The first half of Parker at least moves along. Parker steals one car after the other, beats up one bad guy after another, and ends up in West Palm Beach where the gang is about to commence their next big score. Here is where the film stops dead in its tracks and it is due to one character, fledgling real estate agent Leslie Rodgers (Jennifer Lopez). She is deep in debt, lives with her mother, Ascension (Patti LuPone), and has never sold a house or even a condominium. Her most effective skill is to kill any and all momentum Parker had going for him. Leslie and her mother are also the least believable characters in years.

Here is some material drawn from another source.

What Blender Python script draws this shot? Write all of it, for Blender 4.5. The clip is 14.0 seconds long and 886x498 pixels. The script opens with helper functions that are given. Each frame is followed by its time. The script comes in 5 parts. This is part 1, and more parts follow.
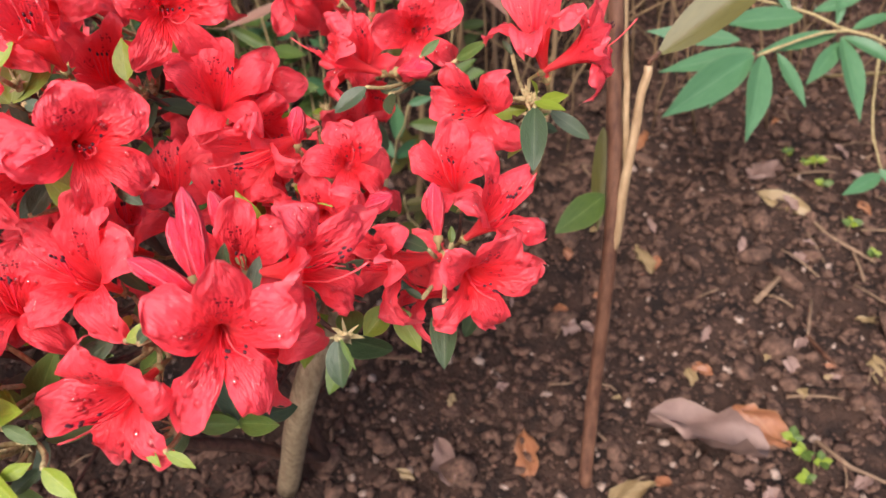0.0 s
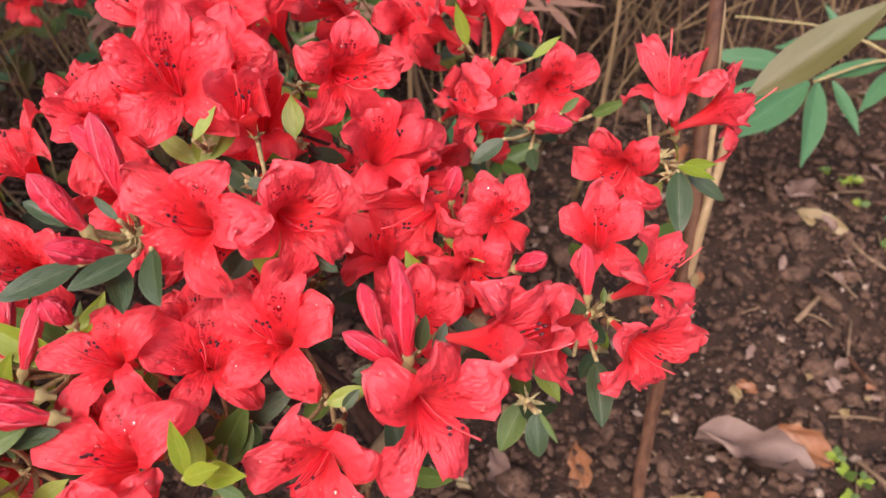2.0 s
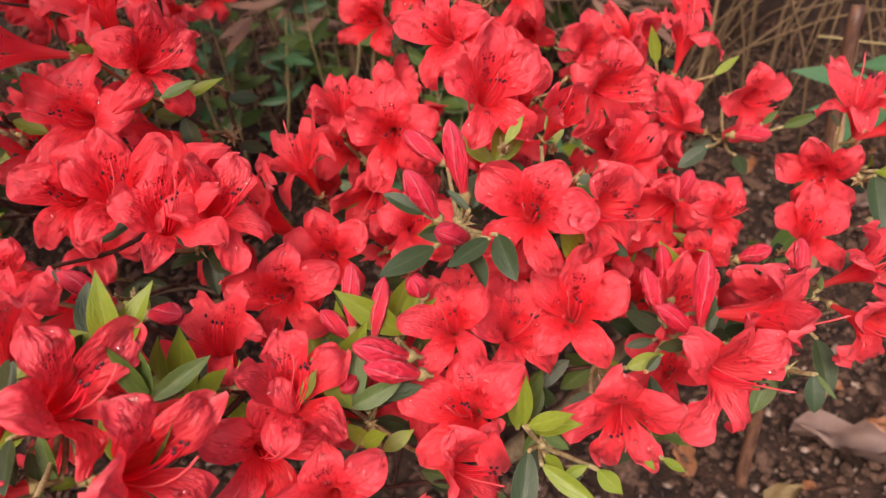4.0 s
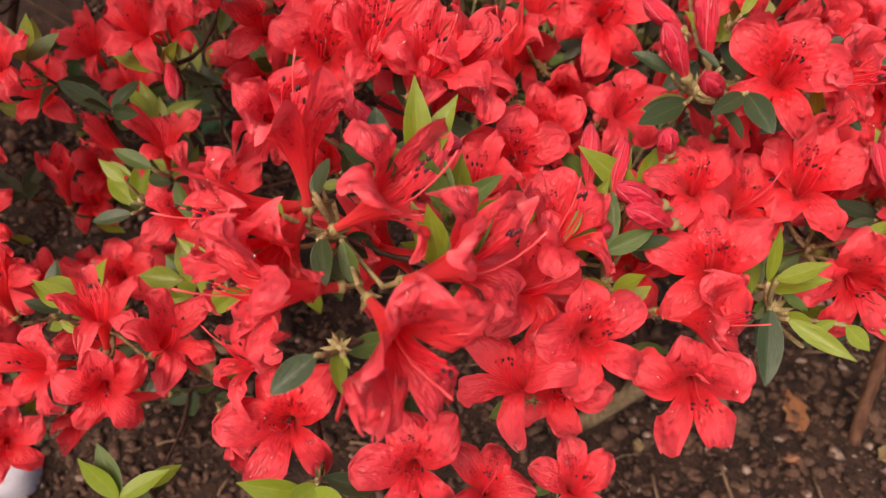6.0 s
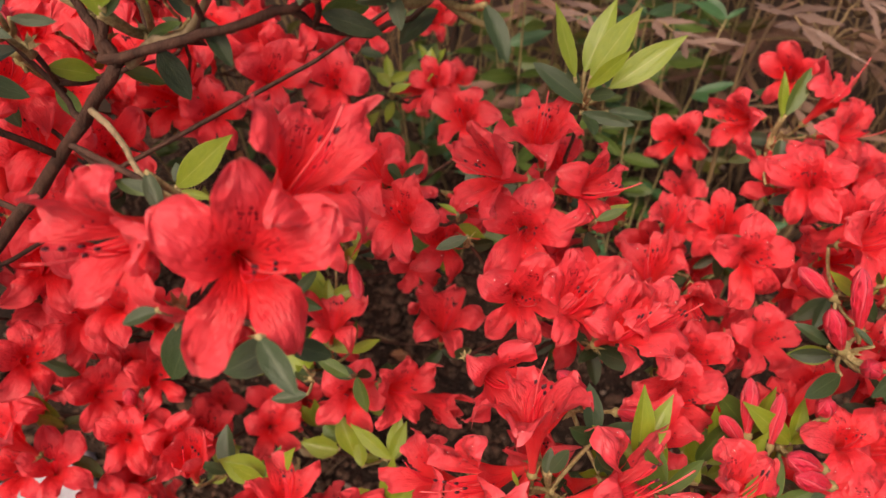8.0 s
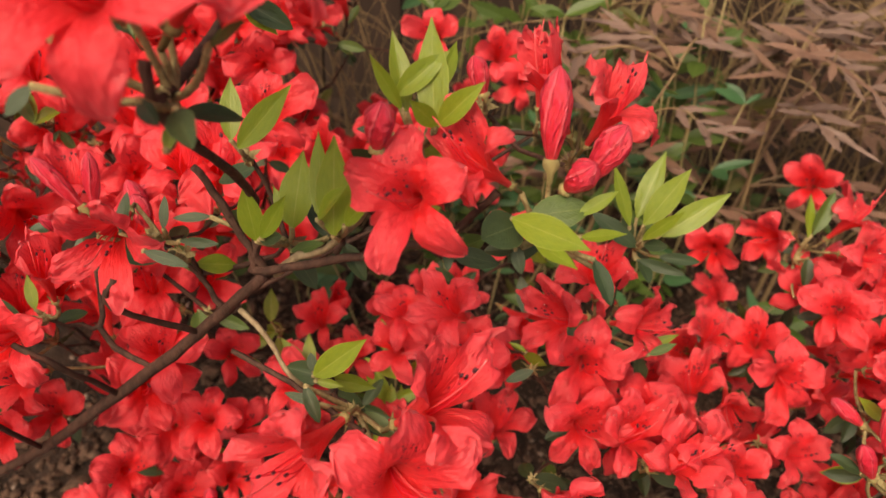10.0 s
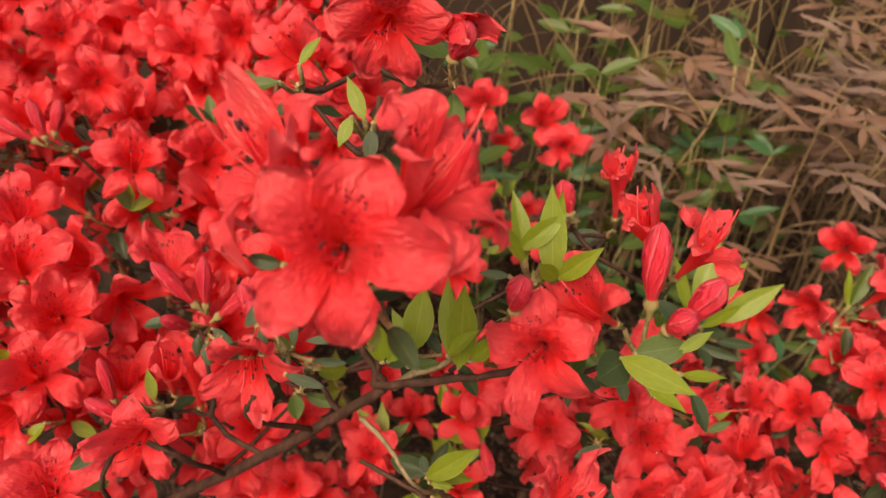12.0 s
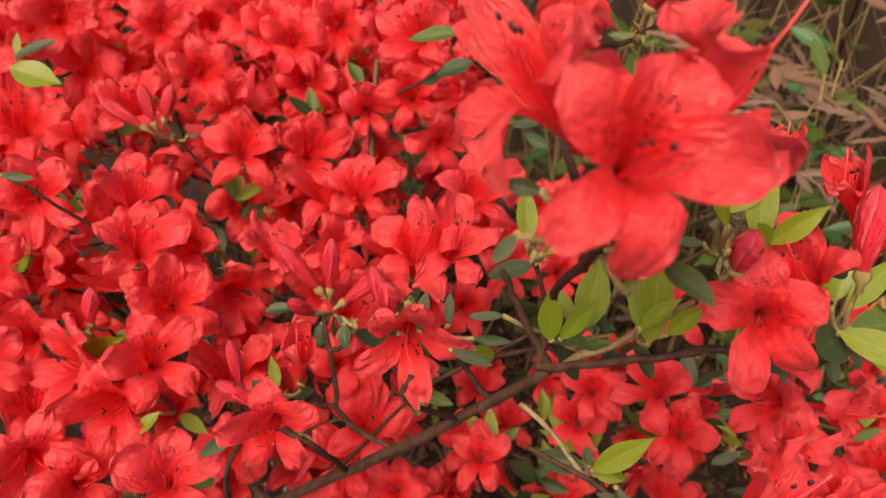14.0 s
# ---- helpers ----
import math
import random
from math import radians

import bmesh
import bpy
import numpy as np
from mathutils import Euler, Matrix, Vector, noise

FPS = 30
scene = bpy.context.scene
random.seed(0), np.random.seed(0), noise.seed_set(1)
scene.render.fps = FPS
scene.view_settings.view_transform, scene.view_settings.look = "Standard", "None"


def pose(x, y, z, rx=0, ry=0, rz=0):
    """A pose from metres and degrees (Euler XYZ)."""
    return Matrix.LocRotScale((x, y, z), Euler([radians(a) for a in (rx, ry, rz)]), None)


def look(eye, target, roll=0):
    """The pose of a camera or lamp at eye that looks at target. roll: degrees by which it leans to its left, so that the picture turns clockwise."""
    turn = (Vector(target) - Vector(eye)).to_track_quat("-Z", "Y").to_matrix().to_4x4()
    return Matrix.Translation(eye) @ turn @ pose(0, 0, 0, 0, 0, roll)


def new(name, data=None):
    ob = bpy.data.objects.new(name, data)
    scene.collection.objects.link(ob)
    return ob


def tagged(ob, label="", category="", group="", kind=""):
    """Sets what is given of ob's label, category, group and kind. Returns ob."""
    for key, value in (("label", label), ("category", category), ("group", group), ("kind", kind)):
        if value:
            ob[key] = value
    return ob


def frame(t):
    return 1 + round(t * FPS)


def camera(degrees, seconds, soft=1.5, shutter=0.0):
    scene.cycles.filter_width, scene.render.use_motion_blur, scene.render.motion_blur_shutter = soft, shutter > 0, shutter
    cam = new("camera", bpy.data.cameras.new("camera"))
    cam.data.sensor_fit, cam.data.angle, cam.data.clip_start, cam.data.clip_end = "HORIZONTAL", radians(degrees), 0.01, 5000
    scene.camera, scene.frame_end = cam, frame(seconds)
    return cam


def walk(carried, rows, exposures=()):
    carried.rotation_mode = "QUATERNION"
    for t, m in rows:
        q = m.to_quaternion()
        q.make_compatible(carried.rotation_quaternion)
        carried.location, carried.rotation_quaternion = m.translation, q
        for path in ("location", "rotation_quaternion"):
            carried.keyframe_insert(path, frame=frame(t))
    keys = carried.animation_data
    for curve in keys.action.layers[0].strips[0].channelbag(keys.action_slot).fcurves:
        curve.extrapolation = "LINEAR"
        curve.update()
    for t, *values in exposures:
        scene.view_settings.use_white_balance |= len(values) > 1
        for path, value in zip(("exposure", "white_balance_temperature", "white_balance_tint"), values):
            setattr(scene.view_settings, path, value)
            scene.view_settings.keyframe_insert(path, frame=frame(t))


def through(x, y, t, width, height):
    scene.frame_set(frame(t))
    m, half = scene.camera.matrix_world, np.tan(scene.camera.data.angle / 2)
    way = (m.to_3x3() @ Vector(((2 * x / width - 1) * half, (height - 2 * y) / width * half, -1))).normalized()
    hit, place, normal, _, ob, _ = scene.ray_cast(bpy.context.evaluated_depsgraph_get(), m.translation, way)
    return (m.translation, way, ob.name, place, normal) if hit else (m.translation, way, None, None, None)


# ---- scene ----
import collections

cam = camera(62.3, 14.0)
cam.data.dof.use_dof, cam.data.dof.focus_distance, cam.data.dof.aperture_fstop = True, 0.26, 17.0
PATH = [
    (0, (0.004, 0.002, 0.606), (-0.057, 1.51, -0.706), -2.6),
    (0.5, (-0.005, 0.027, 0.605), (-0.067, 1.529, -0.715), -2.2),
    (1, (-0.021, 0.034, 0.61), (-0.077, 1.522, -0.725), -1.5),
    (1.5, (-0.039, 0.027, 0.617), (-0.082, 1.502, -0.732), -0.8),
    (2, (-0.059, 0.012, 0.637), (-0.084, 1.484, -0.717), 0.1),
    (2.2, (-0.066, 0.009, 0.639), (-0.081, 1.48, -0.715), 0.4),
    (4.3, (-0.178, -0.032, 0.659), (-0.193, 1.468, -0.663), 1.0),
    (4.5, (-0.185, -0.035, 0.655), (-0.205, 1.469, -0.663), 1.0),
    (5, (-0.21, -0.046, 0.646), (-0.268, 1.457, -0.672), 0.7),
    (5.5, (-0.23, -0.058, 0.63), (-0.312, 1.441, -0.691), 0.8),
    (6, (-0.242, -0.071, 0.62), (-0.329, 1.426, -0.704), 1.2),
    (6.5, (-0.266, -0.083, 0.629), (-0.363, 1.416, -0.692), 1.7),
    (7, (-0.287, -0.079, 0.652), (-0.381, 1.426, -0.661), 2.9),
    (7.5, (-0.302, -0.07, 0.683), (-0.407, 1.459, -0.601), 3.6),
    (8, (-0.321, -0.056, 0.706), (-0.438, 1.502, -0.542), 4.1),
    (8.2, (-0.328, -0.056, 0.712), (-0.447, 1.508, -0.529), 4.4),
    (10.3, (-0.363, -0.054, 0.781), (-0.492, 1.532, -0.43), 4.0),
    (10.5, (-0.367, -0.051, 0.787), (-0.5, 1.536, -0.424), 3.9),
    (11, (-0.382, -0.054, 0.803), (-0.521, 1.535, -0.404), 3.6),
    (11.5, (-0.395, -0.06, 0.817), (-0.535, 1.539, -0.375), 3.6),
    (12, (-0.398, -0.058, 0.821), (-0.536, 1.535, -0.379), 3.9),
    (12.5, (-0.412, -0.052, 0.818), (-0.553, 1.533, -0.394), 4.1),
    (13, (-0.42, -0.057, 0.814), (-0.593, 1.545, -0.371), 3.5),
    (13.5, (-0.429, -0.056, 0.801), (-0.635, 1.577, -0.335), 3.0),
    (14, (-0.447, -0.063, 0.79), (-0.664, 1.571, -0.343), 3.1),
]
EXPOSURES = [(0, 1.44, 6350, 18), (2, 1.27, 6500, 20), (5, 0.83, 7300, 22), (7.5, 0.76, 7800, 21), (10.5, 0.82, 8600, 12), (12, 0.74, 8900, 12), (14, 0.74, 8700, 13)]
walk(cam, [(t, look(eye, target, roll)) for t, eye, target, roll in PATH], EXPOSURES)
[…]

Leslie knows Parker is up to no good but out of nowhere, tracks him down and throws herself at him wanting to get in on whatever scheme he has going on. Her mother is even worse. Parker shows up at their house a bloody mess trailing guts and pints of blood all over the floor and Ascension doesn’t even blink. A cop shows up at the door and both ladies do their best to hide him because, well, we have no idea why; I suppose it is because the script just needs it to happen. Since Leslie is played by Jennifer Lopez, there also must be scenes which have no business being in the movie except to make her disrobe and turn around for the camera. Unlike Ben Affleck, Lopez has not recovered from “Gigli.”

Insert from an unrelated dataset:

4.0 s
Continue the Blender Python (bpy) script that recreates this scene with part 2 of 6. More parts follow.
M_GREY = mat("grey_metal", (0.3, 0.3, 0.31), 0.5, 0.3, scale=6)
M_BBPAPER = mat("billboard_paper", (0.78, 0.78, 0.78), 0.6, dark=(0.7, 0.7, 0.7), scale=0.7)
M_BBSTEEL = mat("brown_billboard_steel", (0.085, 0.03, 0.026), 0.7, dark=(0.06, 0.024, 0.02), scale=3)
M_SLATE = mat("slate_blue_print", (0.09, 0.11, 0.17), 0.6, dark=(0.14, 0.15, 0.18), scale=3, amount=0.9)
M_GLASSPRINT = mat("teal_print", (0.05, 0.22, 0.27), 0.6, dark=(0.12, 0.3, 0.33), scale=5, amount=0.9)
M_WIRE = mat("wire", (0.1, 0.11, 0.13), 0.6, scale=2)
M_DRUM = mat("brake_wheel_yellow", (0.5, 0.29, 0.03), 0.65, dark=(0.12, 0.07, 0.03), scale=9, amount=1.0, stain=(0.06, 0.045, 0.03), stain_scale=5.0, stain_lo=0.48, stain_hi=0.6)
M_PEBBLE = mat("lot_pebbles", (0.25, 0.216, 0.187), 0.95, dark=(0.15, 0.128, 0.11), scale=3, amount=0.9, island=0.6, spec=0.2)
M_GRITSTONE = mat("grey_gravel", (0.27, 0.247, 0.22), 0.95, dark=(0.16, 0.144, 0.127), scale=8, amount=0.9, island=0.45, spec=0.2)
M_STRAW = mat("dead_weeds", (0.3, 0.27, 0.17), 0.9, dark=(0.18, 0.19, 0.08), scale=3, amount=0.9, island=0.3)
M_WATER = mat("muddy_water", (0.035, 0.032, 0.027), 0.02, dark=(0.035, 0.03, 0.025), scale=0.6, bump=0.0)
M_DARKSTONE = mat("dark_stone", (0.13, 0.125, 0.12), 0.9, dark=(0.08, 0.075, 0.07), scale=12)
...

Even though Leslie’s character destroys the movie, Lopez is not the worst actor in it. Michael Chiklis earns himself this dubious honor. Every line is overacted. He yells, screams, and makes his eyeballs bulge when just a scowl would have done the trick. Wendell Pierce, who you will remember from the television program “The Wire,” and Clifton Collins Jr. do their best to try and tone down Chiklis’s ridiculous ravings to no avail.
The fight scenes are adeptly thought through, however. The filmmakers envisioned blood, blood, and a bit more blood. If script, pacing, or logic are not your things and you only love mindless and gratuitous violence, mayhem, and pulp, Parker is the movie for you. Otherwise keep yourself far removed from this terrible movie.